[JOB]
Take every line from the listing below that contains "part".

--- Start of INFORMATION SUPPLIED ---

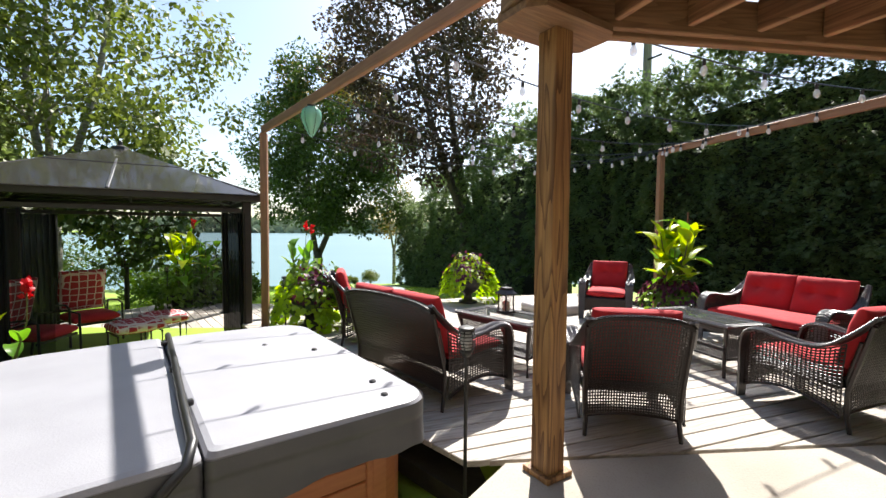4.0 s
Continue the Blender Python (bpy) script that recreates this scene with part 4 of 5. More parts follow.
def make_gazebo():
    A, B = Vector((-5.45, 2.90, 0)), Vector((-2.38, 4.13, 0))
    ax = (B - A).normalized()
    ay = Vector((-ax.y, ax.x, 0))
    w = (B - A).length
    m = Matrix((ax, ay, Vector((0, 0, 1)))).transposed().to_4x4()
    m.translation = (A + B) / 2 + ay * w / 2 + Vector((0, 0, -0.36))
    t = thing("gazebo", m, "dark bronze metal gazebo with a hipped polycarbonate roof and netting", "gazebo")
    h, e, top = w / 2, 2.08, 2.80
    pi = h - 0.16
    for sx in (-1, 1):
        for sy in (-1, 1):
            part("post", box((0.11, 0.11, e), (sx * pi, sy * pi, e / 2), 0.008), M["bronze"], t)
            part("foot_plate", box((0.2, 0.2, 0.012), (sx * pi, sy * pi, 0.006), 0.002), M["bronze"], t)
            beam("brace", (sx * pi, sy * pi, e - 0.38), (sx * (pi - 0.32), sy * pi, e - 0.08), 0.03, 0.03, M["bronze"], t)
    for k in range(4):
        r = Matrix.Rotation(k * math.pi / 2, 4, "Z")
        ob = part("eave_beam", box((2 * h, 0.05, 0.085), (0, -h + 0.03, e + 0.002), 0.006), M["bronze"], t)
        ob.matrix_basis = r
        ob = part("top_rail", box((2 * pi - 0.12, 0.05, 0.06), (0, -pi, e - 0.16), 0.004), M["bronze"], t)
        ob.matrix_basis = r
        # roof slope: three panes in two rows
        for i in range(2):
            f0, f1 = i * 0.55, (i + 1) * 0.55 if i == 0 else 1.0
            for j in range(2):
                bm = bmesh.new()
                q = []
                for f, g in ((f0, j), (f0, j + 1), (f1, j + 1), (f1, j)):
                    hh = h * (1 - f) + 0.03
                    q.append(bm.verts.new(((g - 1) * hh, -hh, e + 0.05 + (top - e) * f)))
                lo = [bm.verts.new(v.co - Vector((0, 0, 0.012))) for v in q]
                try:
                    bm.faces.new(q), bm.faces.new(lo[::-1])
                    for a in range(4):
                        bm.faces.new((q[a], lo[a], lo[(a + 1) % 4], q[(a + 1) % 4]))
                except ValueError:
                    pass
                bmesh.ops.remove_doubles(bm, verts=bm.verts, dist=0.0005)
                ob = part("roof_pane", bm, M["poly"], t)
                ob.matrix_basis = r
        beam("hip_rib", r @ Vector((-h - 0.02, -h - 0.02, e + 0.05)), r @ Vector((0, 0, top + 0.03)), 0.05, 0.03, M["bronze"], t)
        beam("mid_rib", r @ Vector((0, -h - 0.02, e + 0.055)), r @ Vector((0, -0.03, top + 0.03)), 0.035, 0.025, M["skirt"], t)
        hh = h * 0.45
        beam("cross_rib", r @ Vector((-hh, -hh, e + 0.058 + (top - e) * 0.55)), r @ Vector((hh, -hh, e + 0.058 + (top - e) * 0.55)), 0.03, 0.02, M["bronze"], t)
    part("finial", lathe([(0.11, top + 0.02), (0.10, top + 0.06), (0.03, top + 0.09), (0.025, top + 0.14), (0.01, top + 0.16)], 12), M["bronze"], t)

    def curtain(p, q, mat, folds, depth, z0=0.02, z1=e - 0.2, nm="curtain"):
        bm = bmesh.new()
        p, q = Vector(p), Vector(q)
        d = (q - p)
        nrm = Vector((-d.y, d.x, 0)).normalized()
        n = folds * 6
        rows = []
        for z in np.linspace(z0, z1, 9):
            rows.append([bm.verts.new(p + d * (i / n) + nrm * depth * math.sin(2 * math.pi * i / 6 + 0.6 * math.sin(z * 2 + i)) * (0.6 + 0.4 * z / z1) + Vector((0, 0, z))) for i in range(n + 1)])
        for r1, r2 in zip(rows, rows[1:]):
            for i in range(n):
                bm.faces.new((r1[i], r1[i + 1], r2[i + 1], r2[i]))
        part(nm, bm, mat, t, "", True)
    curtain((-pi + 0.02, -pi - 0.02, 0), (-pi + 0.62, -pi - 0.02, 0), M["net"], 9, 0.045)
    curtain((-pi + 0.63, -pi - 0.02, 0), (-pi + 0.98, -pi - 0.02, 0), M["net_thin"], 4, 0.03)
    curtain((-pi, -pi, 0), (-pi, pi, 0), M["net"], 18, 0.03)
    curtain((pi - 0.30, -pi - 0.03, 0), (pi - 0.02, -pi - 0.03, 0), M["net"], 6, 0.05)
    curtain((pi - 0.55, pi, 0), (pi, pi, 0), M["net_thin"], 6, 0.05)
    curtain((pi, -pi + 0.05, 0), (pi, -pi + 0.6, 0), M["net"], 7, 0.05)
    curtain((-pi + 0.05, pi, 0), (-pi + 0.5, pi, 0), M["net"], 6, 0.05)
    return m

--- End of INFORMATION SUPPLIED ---

[TASK RESPONSE]
Continue the Blender Python (bpy) script that recreates this scene with part 4 of 5. More parts follow.
            part("post", box((0.11, 0.11, e), (sx * pi, sy * pi, e / 2), 0.008), M["bronze"], t)
            part("foot_plate", box((0.2, 0.2, 0.012), (sx * pi, sy * pi, 0.006), 0.002), M["bronze"], t)
        ob = part("eave_beam", box((2 * h, 0.05, 0.085), (0, -h + 0.03, e + 0.002), 0.006), M["bronze"], t)
        ob = part("top_rail", box((2 * pi - 0.12, 0.05, 0.06), (0, -pi, e - 0.16), 0.004), M["bronze"], t)
                ob = part("roof_pane", bm, M["poly"], t)
    part("finial", lathe([(0.11, top + 0.02), (0.10, top + 0.06), (0.03, top + 0.09), (0.025, top + 0.14), (0.01, top + 0.16)], 12), M["bronze"], t)
        part(nm, bm, mat, t, "", True)